> [Task requirements]: Reproduce the material below line by line, beginning with its first line and ending with the line that contains "return self.add(pts, faces, mi, m)"; leave out pictures.

Collection entries
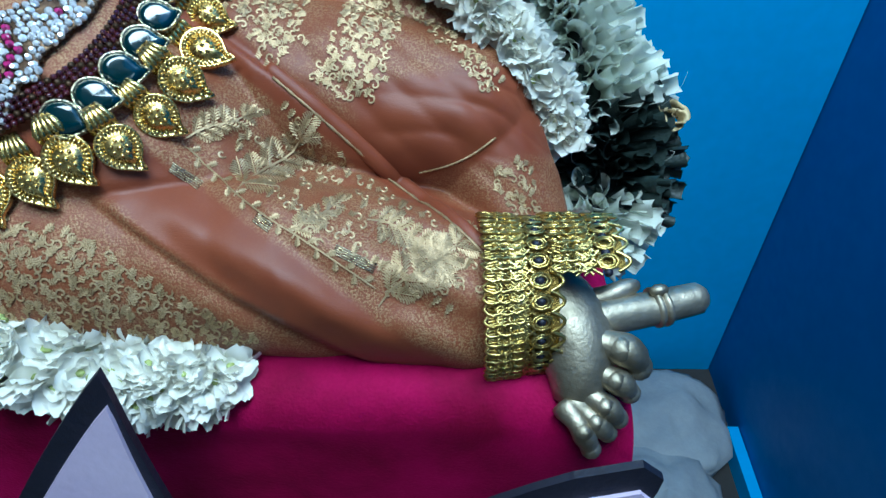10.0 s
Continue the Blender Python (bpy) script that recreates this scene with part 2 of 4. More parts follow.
class Geo:
    """Collects vertices and faces of one mesh."""

    def __init__(self):
        self.v, self.f, self.m = [], [], []

    def add(self, verts, faces, mi=0, m=None):
        k = len(self.v)
        self.v += [tuple(m @ Vector(p)) for p in verts] if m is not None else [tuple(p) for p in verts]
        self.f += [tuple(i + k for i in q) for q in faces]
        self.m += [mi] * len(faces)
        return self

    def grid(self, pts, nu, nv, mi=0, closed=False, m=None):
        faces = []
        for i in range(nu - 1):
            for j in range(nv if closed else nv - 1):
                k = (j + 1) % nv
                faces.append((i * nv + j, i * nv + k, (i + 1) * nv + k, (i + 1) * nv + j))
        return self.add(pts, faces, mi, m)

    def tube(self, path, radii, seg=12, mi=0, cap=True, flat=1.0, m=None, up=(0, 0, 1)):
        path = [Vector(p) for p in path]
        n = len(path)
        if isinstance(radii, (int, float)):
            radii = [radii] * n
        pts, ref = [], Vector(up)
        for i, p in enumerate(path):
            t = (path[min(i + 1, n - 1)] - path[max(i - 1, 0)]).normalized()
            a = ref - t * ref.dot(t)
            if a.length < 1e-6:
                a = t.orthogonal()
            a.normalize()
            b = t.cross(a)
            for j in range(seg):
                an = 2 * math.pi * j / seg
                pts.append(p + float(radii[i]) * (b * math.cos(an) + a * math.sin(an) * flat))
        k0 = len(self.v)
        self.grid(pts, n, seg, mi, True, m)
        if cap:
            self.f += [tuple(k0 + j for j in range(seg))[::-1], tuple(k0 + (n - 1) * seg + j for j in range(seg))]
            self.m += [mi, mi]
        return self

    def lathe(self, profile, seg=24, mi=0, m=None, fn=None):
        pts = []
        for r, z in profile:
            for j in range(seg):
                an = 2 * math.pi * j / seg
                rr = r * (fn(an, z) if fn else 1.0)
                pts.append((rr * math.cos(an), rr * math.sin(an), z))
        return self.grid(pts, len(profile), seg, mi, True, m)

    def ball(self, centre, radii, seg=16, rings=10, mi=0, rot=None, fn=None):
        m = Matrix.Translation(centre) @ (rot or ID)
        pts = []
        for i in range(rings + 1):
            b = -math.pi / 2 + math.pi * i / rings
            for j in range(seg):
                a = 2 * math.pi * j / seg
                d = Vector((math.cos(b) * math.cos(a), math.cos(b) * math.sin(a), math.sin(b)))
                k = fn(d) if fn else 1.0
                pts.append((d[0] * radii[0] * k, d[1] * radii[1] * k, d[2] * radii[2] * k))
        return self.grid(pts, rings + 1, seg, mi, True, m)

    def gem(self, x, y, z, r, h, mi=0, n=8, m=None, turn=0.0, tip=(0, 0), slant=(0, 0)):
        pts = []
        for rr, zz in ((0.96, 0.0), (0.94, 0.3), (0.46, 1.05)):
            for j in range(n):
                a = turn + 2 * math.pi * j / n
                pts.append((x + r * rr * math.cos(a) + tip[0] * zz * h, y + r * rr * math.sin(a) + tip[1] * zz * h, z + h * zz + zz * rr * r * (slant[0] * math.cos(a) + slant[1] * math.sin(a))))
        k = len(self.v)
        self.grid(pts, 3, n, mi, True, m)
        self.f.append(tuple(k + 2 * n + j for j in range(n)))
        self.m.append(mi)
        return self

    def mesh(self, name, mats, smooth=True):
        me = bpy.data.meshes.new(name)
        me.from_pydata(self.v, [], self.f)
        for q in mats if isinstance(mats, (list, tuple)) else [mats]:
            me.materials.append(q)
        me.polygons.foreach_set("material_index", self.m)
        me.polygons.foreach_set("use_smooth", [smooth] * len(self.f))
        me.update()
        return me


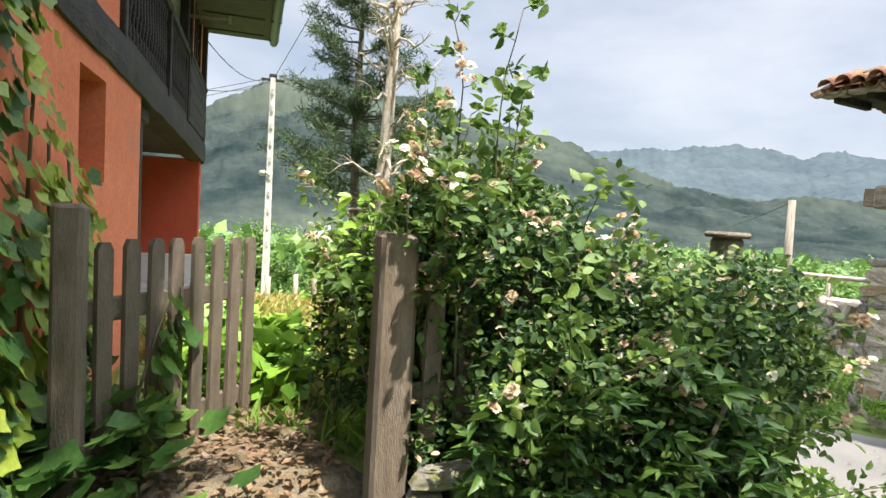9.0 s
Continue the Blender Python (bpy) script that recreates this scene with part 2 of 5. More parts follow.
BLUEDOOR = surf("blue_door_paint", (0.20, 0.29, 0.42), (0.26, 0.36, 0.50), 4, 0.6, 0.1)
WICKER = surf("wicker", (0.30, 0.20, 0.11), (0.44, 0.32, 0.19), 30, 0.9, 0.6, 80)
POT = surf("terracotta", (0.45, 0.15, 0.07), (0.52, 0.20, 0.10), 6, 0.8, 0.2)
# distance haze is mixed into both hill colours, bluer for the far ridge
HILLNEAR = surf("haze_tinted_hillside", (0.011, 0.018, 0.018), (0.037, 0.046, 0.041), 0.03, 1, 0, 0.16, c=(0.052, 0.062, 0.048), cscale=0.006, spec=0.0)
HILLFAR = surf("haze_blue_far_hills", (0.046, 0.060, 0.068), (0.064, 0.081, 0.087), 0.006, 1, 0, 0.05, spec=0.0)
MEADOW = surf("far_meadow", (0.42, 0.40, 0.16), (0.52, 0.48, 0.22), 0.05, 1, 0, 0.5, spec=0.0)
GLASS = bpy.data.materials.new("window_glass")
GLASS.use_nodes = True
for key, value in (("Base Color", (0.8, 0.85, 0.85, 1)), ("Roughness", 0.03), ("Transmission Weight", 0.85), ("IOR", 1.45)):
    GLASS.node_tree.nodes["Principled BSDF"].inputs[key].default_value = value


# ---- builders ----
def mesh_of(name, verts, faces, material, smooth=False):
    me = bpy.data.meshes.new(name)
    me.from_pydata([tuple(v) for v in verts], [], faces)
    me.materials.append(material)
    if smooth:
        me.shade_smooth()
    me.update()
    return me


def tri_mesh(name, verts, tris, material, smooth=False):
    """A mesh from big arrays of corners and triangles."""
    me = bpy.data.meshes.new(name)
    n, k = len(verts), len(tris)
    me.vertices.add(n)
    me.vertices.foreach_set("co", np.ascontiguousarray(verts, dtype=np.float32).ravel())
    me.loops.add(k * 3)
    me.loops.foreach_set("vertex_index", np.ascontiguousarray(tris, dtype=np.int32).ravel())
    me.polygons.add(k)
    me.polygons.foreach_set("loop_start", np.arange(0, k * 3, 3, dtype=np.int32))
    me.polygons.foreach_set("loop_total", np.full(k, 3, dtype=np.int32))
    me.materials.append(material)
    me.update(calc_edges=True)
    me.validate()
    if smooth:
        me.shade_smooth()
    return me


def thing(name, label, category, at=(0, 0, 0), rz=0, group="", kind=""):
    ob = new(name)
    ob.matrix_world = pose(*at, 0, 0, rz)
    return tagged(ob, label, category, group, kind)


def child(name, me, parent, label="", m=None):
    ob = new(name, me)
    ob.parent = parent
    if m is not None:
        ob.matrix_basis = m
    if label:
        ob["label"] = label
    return ob


def part(name, bm, material, parent, label="", smooth=False):
    me = bpy.data.meshes.new(name)
    bmesh.ops.recalc_face_normals(bm, faces=bm.faces)
    bm.to_mesh(me)
    bm.free()
    me.materials.append(material)
    if smooth:
        me.shade_smooth()
    ob = new(name, me)
    if parent:
        ob.parent = parent
    if label:
        ob["label"] = label
    return ob


def add_box(bm, lo, hi, m=None, bevel=0.0):
    tmp = bmesh.new()
    bmesh.ops.create_cube(tmp, size=1)
    for v in tmp.verts:
        v.co = [l + (h - l) * (c + .5) for c, l, h in zip(v.co, lo, hi)]
    if bevel:
        bmesh.ops.bevel(tmp, geom=tmp.edges[:], offset=bevel, segments=1, affect="EDGES")
    vs = [bm.verts.new(m @ v.co if m else v.co) for v in tmp.verts]
    tmp.verts.index_update()
    for f in tmp.faces:
        bm.faces.new([vs[v.index] for v in f.verts])
    tmp.free()


def boxes(name, material, parent, *spans, bevel=0.008, label="", m=None):
    bm = bmesh.new()
    for lo, hi in spans:
        add_box(bm, lo, hi, m, bevel)
    if not bevel:
        bmesh.ops.remove_doubles(bm, verts=bm.verts[:], dist=.0005)
    return part(name, bm, material, parent, label)


def tube_data(points, radii, sides=7):
    """Corners and faces of a tapered tube along points."""
    pts = [Vector(p) for p in points]
    if not hasattr(radii, "__len__"):
        radii = [radii] * len(pts)
    verts, faces = [], []
    for i, p in enumerate(pts):
        d = (pts[min(i + 1, len(pts) - 1)] - pts[max(i - 1, 0)]).normalized()
        u = d.orthogonal().normalized() if i == 0 else (u - d * u.dot(d)).normalized()
        w = d.cross(u)
        for k in range(sides):
            a = 2 * math.pi * k / sides
            verts.append(p + (u * math.cos(a) + w * math.sin(a)) * radii[i])
    for i in range(len(pts) - 1):
        for k in range(sides):
            a, b = i * sides + k, i * sides + (k + 1) % sides
            faces.append((a, b, b + sides, a + sides))
    faces.append(tuple(range(sides))[::-1])
    faces.append(tuple(range((len(pts) - 1) * sides, len(pts) * sides)))
    return verts, faces


def tubes(name, material, parent, runs, sides=7, label=""):
    """Several tubes as one mesh. runs: (points, radii)."""
    V, F = [], []
    for pts, radii in runs:
        v, f = tube_data(pts, radii, sides)
        F += [tuple(i + len(V) for i in q) for q in f]
        V += v
    return child(name, mesh_of(name, V, F, material, True), parent, label)


LEAF_V = np.array([(0, 0, 0), (-.5, .42, .06), (0, .5, -.05), (.5, .42, .06), (0, 1, -.08)], dtype=float)
LEAF_T = np.array([(0, 3, 2), (0, 2, 1), (2, 3, 4), (1, 2, 4)])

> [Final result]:
10.0 s
Continue the Blender Python (bpy) script that recreates this scene with part 2 of 4. More parts follow.
class Geo:
    """Collects vertices and faces of one mesh."""

    def __init__(self):
        self.v, self.f, self.m = [], [], []

    def add(self, verts, faces, mi=0, m=None):
        k = len(self.v)
        self.v += [tuple(m @ Vector(p)) for p in verts] if m is not None else [tuple(p) for p in verts]
        self.f += [tuple(i + k for i in q) for q in faces]
        self.m += [mi] * len(faces)
        return self

    def grid(self, pts, nu, nv, mi=0, closed=False, m=None):
        faces = []
        for i in range(nu - 1):
            for j in range(nv if closed else nv - 1):
                k = (j + 1) % nv
                faces.append((i * nv + j, i * nv + k, (i + 1) * nv + k, (i + 1) * nv + j))
        return self.add(pts, faces, mi, m)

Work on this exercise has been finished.